You do that by learning to code — courtesy of Trash World News, a PDF zine that comes with the game — and inputting commands to send little digital robots called EXAs skittering around virtual grids. Like Quadrilateral Cowboy, Exapunks wants to teach you a new skill, not just feed you the power fantasy that you already have it. The programming language it teaches you is full-featured enough that you can even program your own games within the game. Exapunks demands more work from you than something like Watch Dogs Legion, but absolutely rewards your efforts.
Observation is the rare game that casts the player as the computer. As SAM, a HAL-like space station OS, your goal is to help Emma, the lone (?) occupant of the station after a mysterious event leaves it powerless and stranded. SAM can swap between cameras, providing viewpoints around the station. Eventually, he gains mobility, too, taking control of a spherical camera and floating around the station in zero gravity.
Like No Code’s previous game, Stories Untold, Observation is intimately concerned with the ways the technology we use mediates the stories we can tell. It isn’t a hacking game, per se. But, it does provide the best approximation of what it would be like to be inside the machine. Assuming that machine completes complex processes by participating in WarioWare-like mini games, that is.
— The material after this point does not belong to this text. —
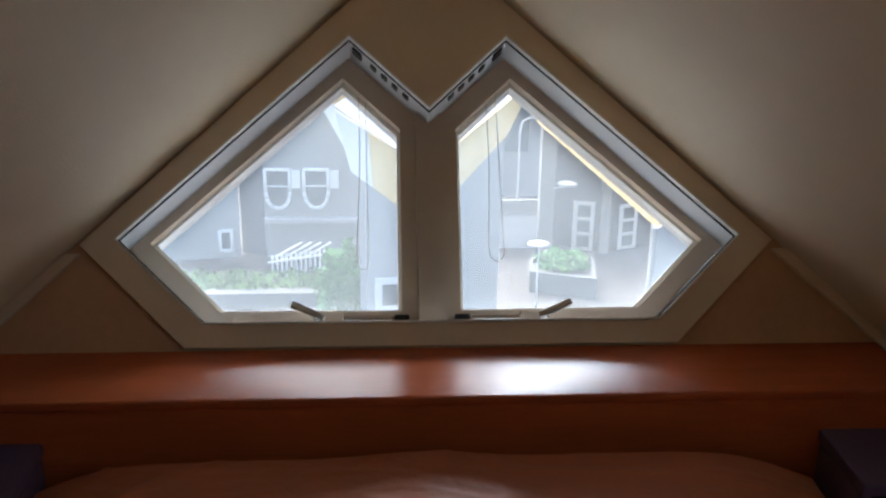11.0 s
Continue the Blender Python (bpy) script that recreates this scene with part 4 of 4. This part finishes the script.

Most of the games on this list attempt to make players feel the prowess of the skillful hacker. Telling Lies, however, focuses on the voyeurism. Like Observation, Telling Lies’ protagonist isn’t strictly a hacker. But, as a former FBI agent with access to a trove of stolen, classified video clips, she sure feels like one. After an initial cut scene that shows our whistleblower plugging a filched USB into her computer, it’s your job to enter search terms that will yield the trove’s secrets. To say too much more would spoil the fun; for all the time you spend fastforwarding and searching terms, Telling Lies’ core mechanic is mystery.